Short problem: Can you set down, exactly as they appear below, the lines from the opening of the material through the one bearing "scene = bpy.context.scene", minus the pictures?

-- begin Supplied material --

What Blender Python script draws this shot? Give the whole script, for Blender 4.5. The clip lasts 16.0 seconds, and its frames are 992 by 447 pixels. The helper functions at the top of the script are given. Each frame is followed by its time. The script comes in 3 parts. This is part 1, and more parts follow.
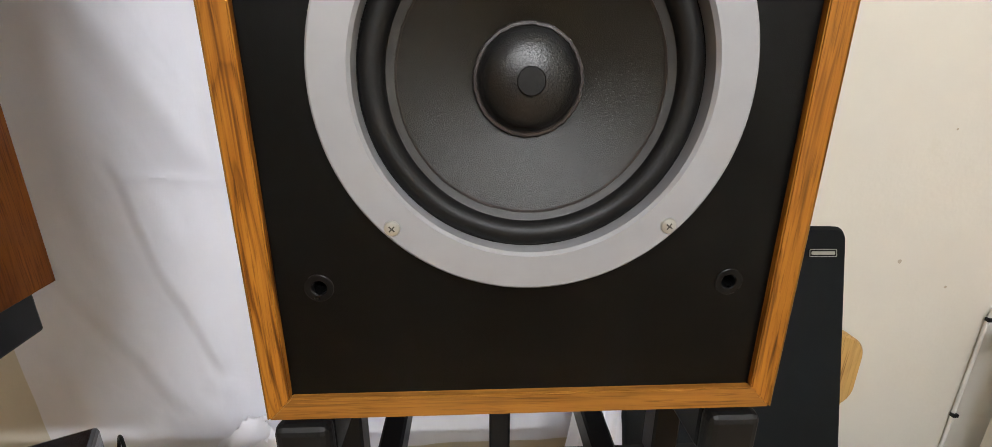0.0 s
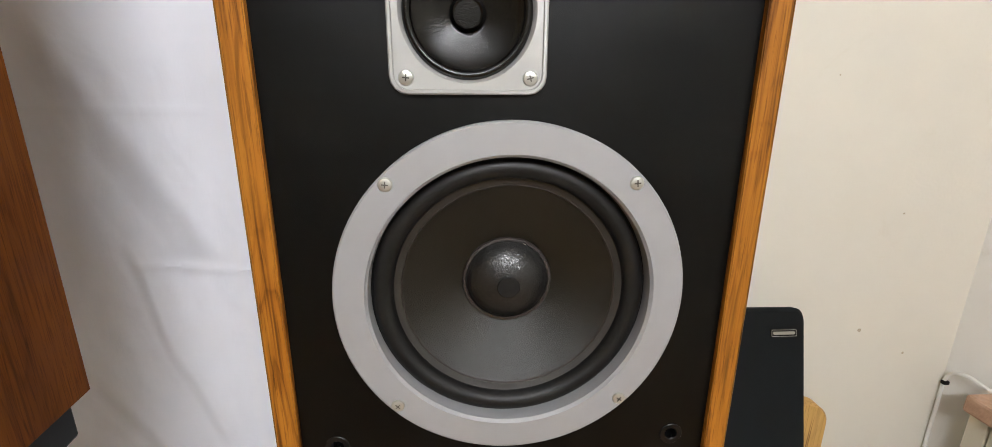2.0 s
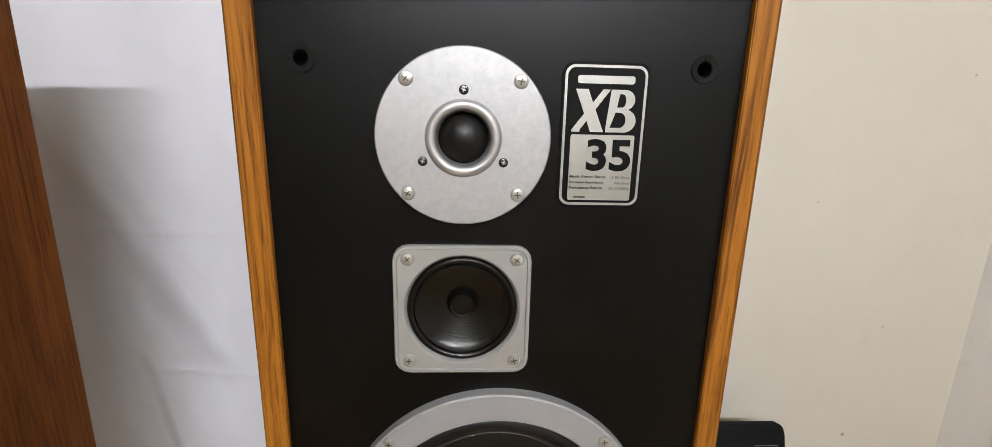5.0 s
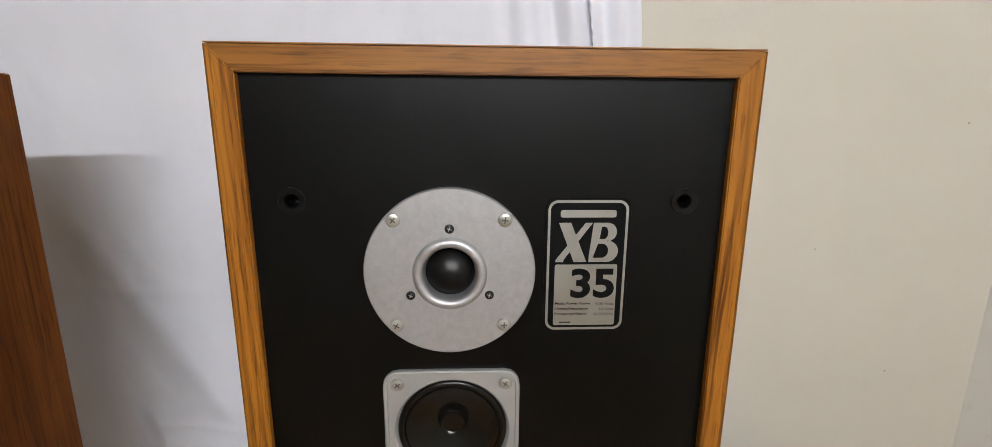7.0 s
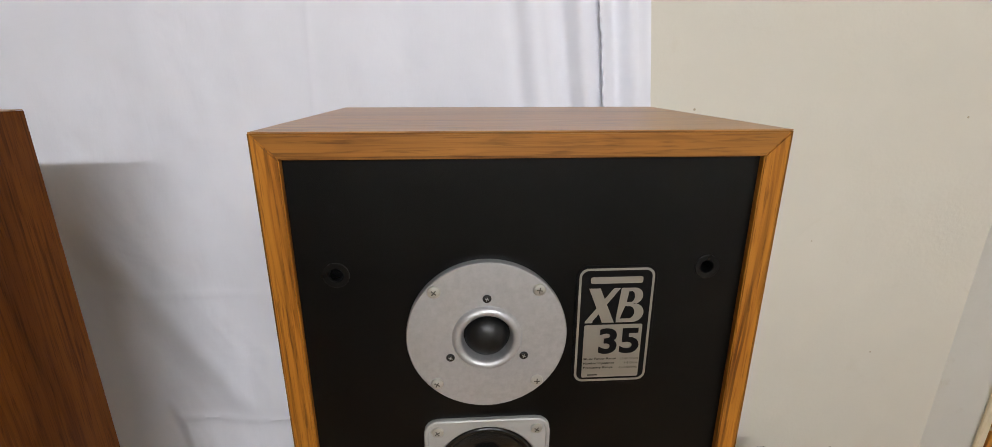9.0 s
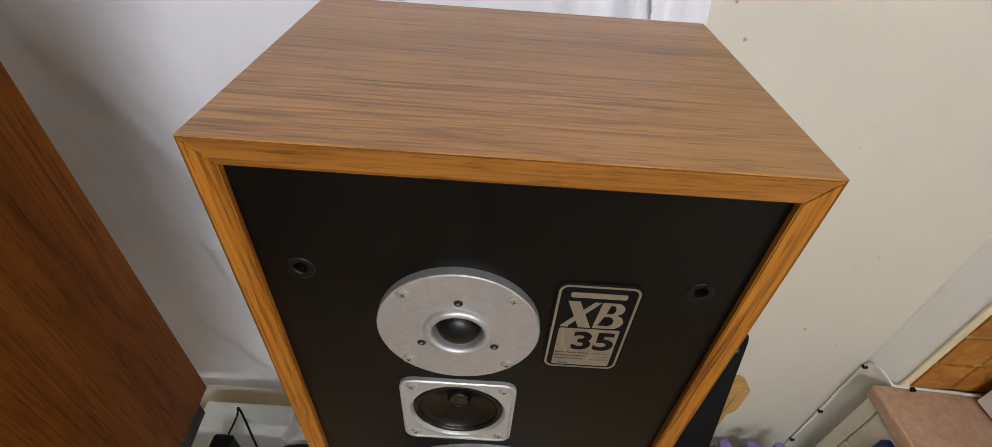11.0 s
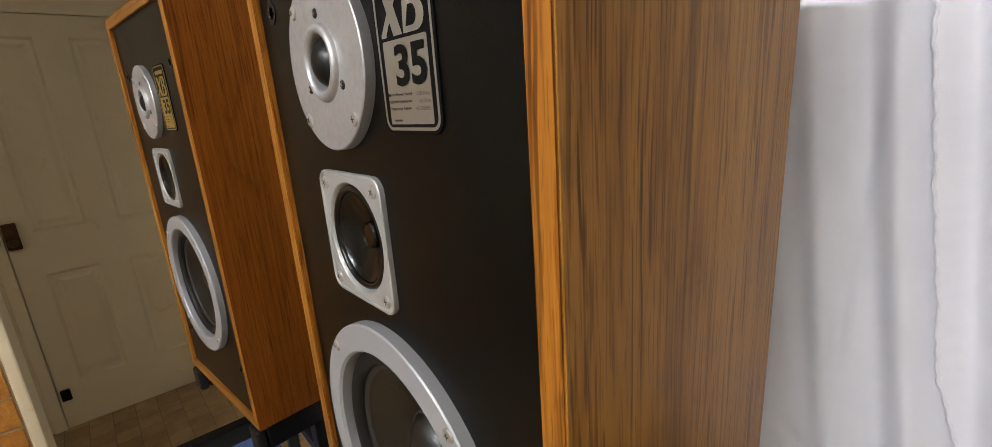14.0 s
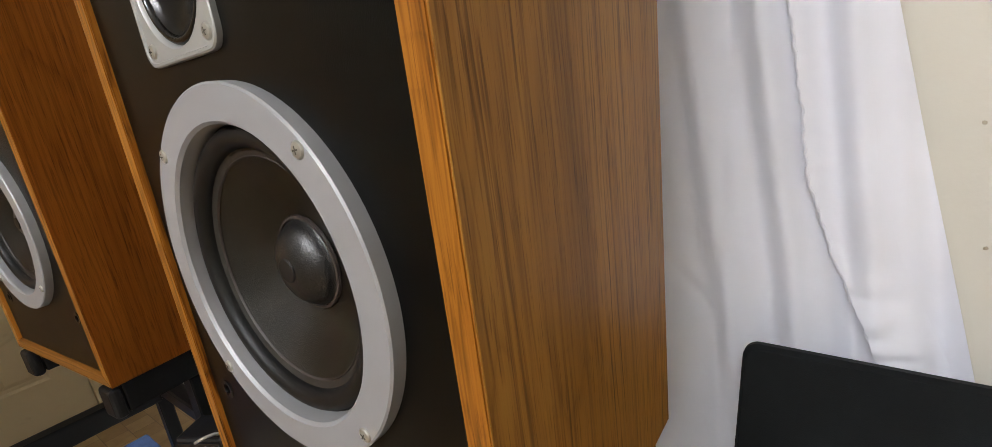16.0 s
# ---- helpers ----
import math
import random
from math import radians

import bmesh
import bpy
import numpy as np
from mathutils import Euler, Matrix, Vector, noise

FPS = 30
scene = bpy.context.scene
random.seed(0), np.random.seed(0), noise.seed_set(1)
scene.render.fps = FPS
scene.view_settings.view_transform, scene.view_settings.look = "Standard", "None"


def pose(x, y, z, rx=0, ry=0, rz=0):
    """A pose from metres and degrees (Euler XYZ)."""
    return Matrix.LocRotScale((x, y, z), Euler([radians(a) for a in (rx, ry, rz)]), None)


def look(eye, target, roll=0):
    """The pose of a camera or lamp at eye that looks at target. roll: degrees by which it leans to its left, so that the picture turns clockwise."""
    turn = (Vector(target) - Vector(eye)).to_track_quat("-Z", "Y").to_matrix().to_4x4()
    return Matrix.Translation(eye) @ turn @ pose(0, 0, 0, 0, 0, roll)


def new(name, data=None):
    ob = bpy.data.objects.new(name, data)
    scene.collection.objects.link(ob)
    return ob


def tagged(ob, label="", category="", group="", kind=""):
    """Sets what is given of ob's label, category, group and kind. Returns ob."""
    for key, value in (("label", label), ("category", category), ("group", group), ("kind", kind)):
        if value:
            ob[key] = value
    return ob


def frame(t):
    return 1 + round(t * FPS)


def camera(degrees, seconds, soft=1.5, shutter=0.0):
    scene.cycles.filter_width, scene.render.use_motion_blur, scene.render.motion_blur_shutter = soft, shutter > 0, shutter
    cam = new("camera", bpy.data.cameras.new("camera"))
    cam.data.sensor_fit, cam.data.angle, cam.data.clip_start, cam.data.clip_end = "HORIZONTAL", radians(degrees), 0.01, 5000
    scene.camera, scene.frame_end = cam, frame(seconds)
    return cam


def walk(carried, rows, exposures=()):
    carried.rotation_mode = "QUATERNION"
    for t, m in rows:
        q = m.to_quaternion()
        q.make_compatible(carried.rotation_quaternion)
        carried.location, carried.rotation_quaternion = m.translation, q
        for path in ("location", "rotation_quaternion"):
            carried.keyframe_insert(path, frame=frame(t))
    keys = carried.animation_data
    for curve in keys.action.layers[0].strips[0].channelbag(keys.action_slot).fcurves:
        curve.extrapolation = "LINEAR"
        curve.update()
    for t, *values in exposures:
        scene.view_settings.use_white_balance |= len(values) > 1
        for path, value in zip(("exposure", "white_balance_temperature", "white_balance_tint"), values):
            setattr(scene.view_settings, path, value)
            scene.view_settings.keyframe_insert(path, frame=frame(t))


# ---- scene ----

-- end Supplied material --

Complete output:
What Blender Python script draws this shot? Give the whole script, for Blender 4.5. The clip lasts 16.0 seconds, and its frames are 992 by 447 pixels. The helper functions at the top of the script are given. Each frame is followed by its time. The script comes in 3 parts. This is part 1, and more parts follow.
0.0 s
2.0 s
5.0 s
7.0 s
9.0 s
11.0 s
14.0 s
16.0 s
# ---- helpers ----
import math
import random
from math import radians

import bmesh
import bpy
import numpy as np
from mathutils import Euler, Matrix, Vector, noise

FPS = 30
scene = bpy.context.scene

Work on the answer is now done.